THE PROBLEM — Only the number is wanted: how many lines contain "parts"?

-------------------------

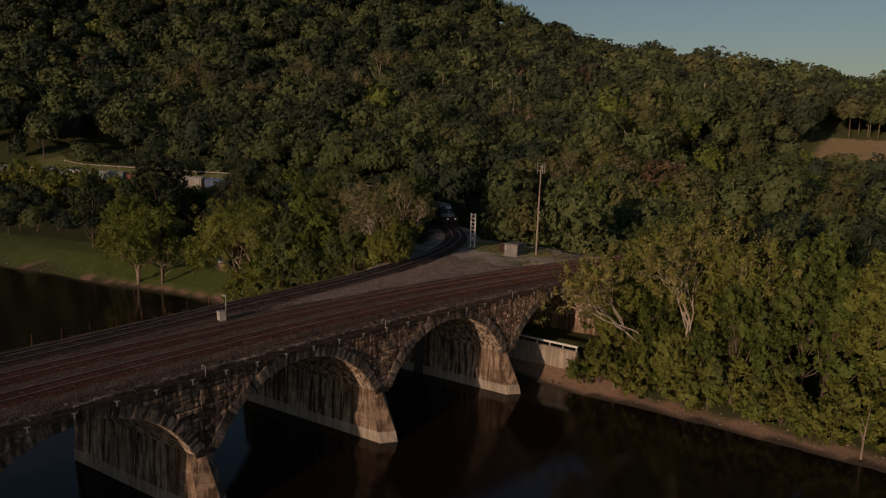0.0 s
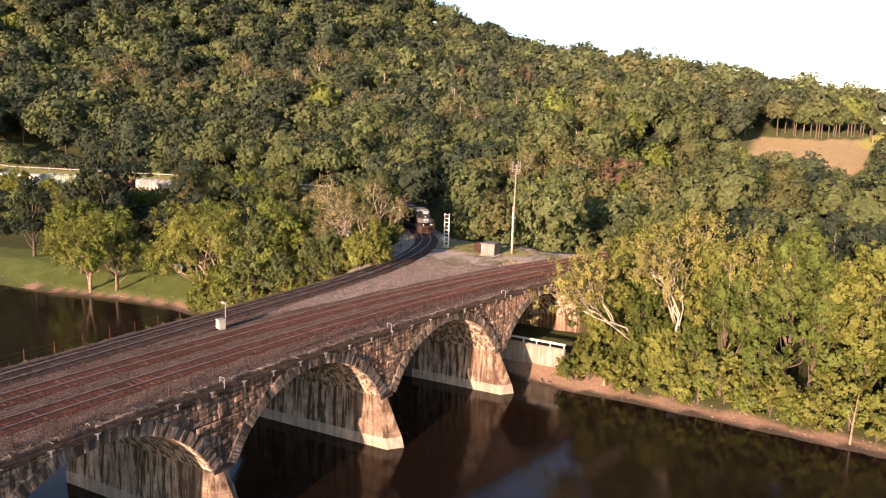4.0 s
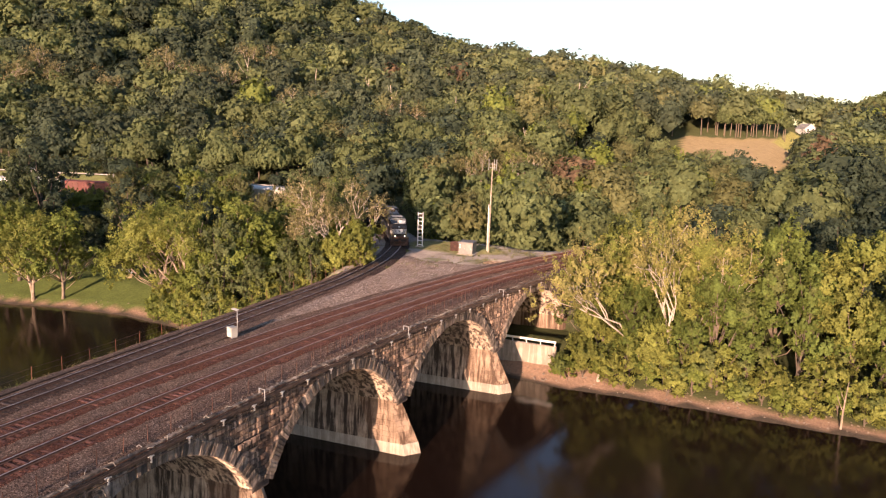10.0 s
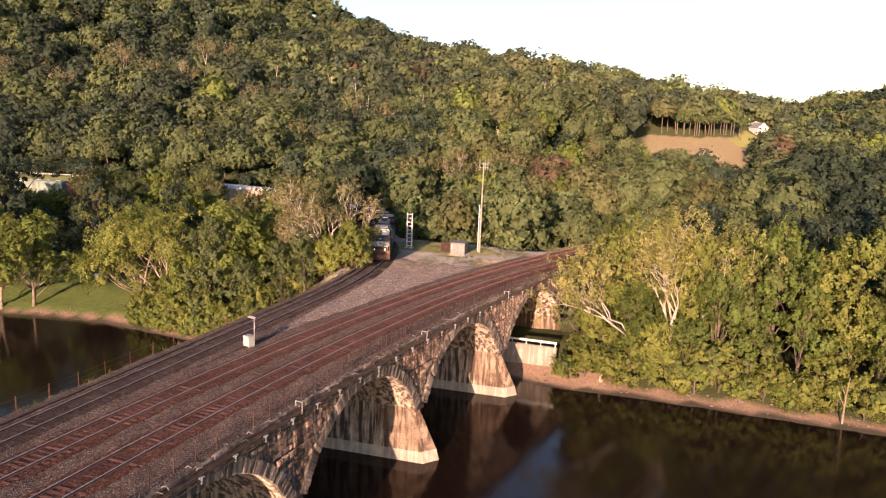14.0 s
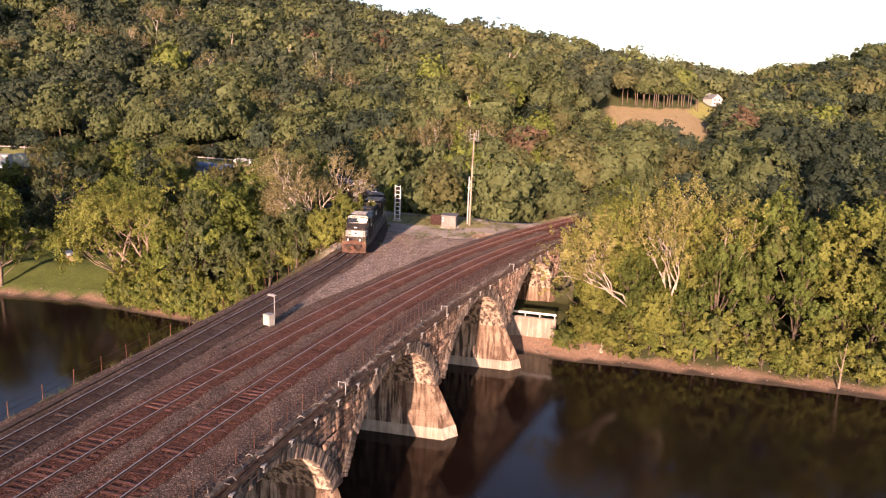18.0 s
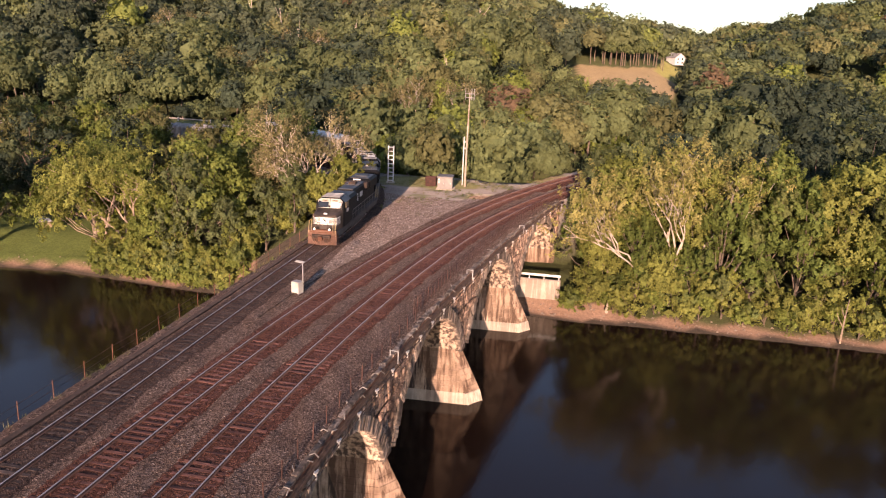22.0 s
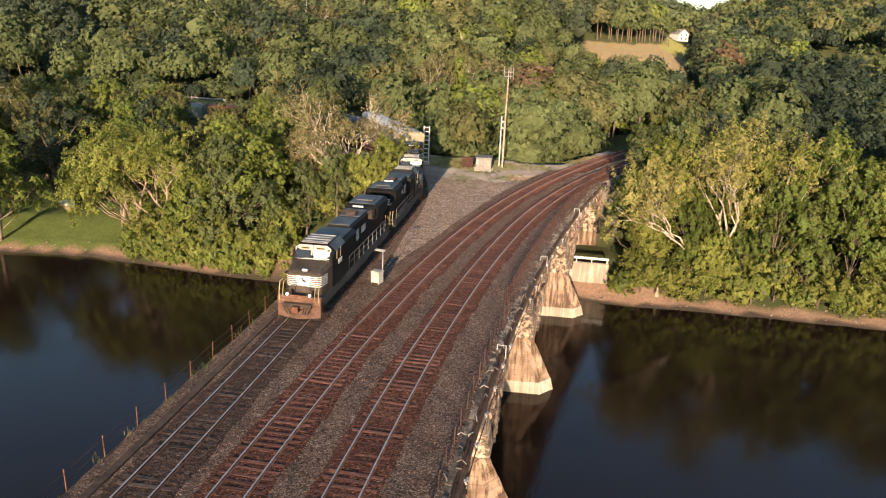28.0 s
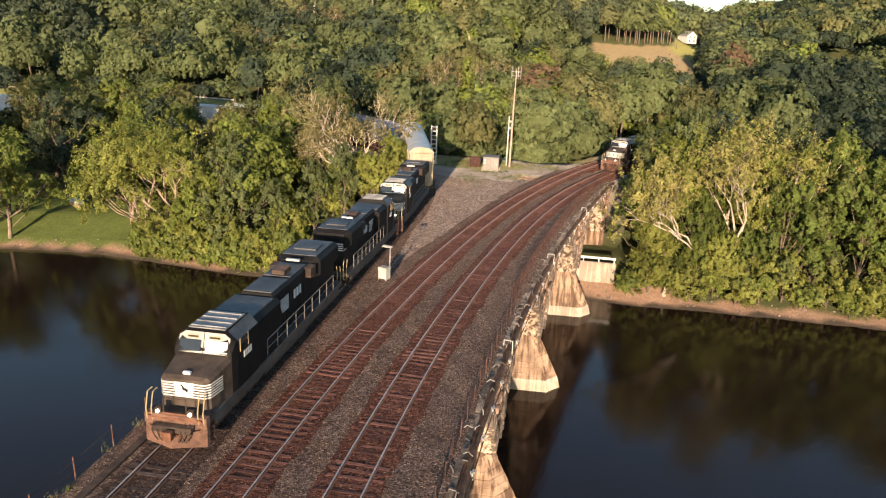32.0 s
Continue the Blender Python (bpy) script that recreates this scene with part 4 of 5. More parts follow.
    put("cab_roof_side", Solid().add([(-1.06, 7.05, 4.38), (-1.06, 4.62, 4.44), (-1.53, 4.62, 3.94), (-1.53, 7.05, 3.93)], [(0, 1, 2, 3)]), HOOD_ROOF)
    # stripes on the nose: a solid field in the middle, bars to the sides
    st = Solid()
    st.add([(-0.42, 9.575, 2.0), (0.42, 9.575, 2.0), (0.5, 9.575, 2.74), (-0.5, 9.575, 2.74)], [(0, 1, 2, 3)])
    put("stripe_field", st, WHITE, "white emblem field on the nose")
    put("emblem", Solid().prism([(-0.16, 0), (-0.05, 0.12), (0.06, 0.1), (0.1, 0.3), (0.2, 0.36), (0.1, 0.42), (-0.02, 0.26), (-0.2, 0.18)], 0, 0.01).mesh("emblem", BLACK), [BLACK])
    parts[-1][1].transform(Matrix.Translation((0, 9.58, 2.22)) @ Matrix.Rotation(math.pi / 2, 4, "X"))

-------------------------

ANSWER FOR THE TASK — 2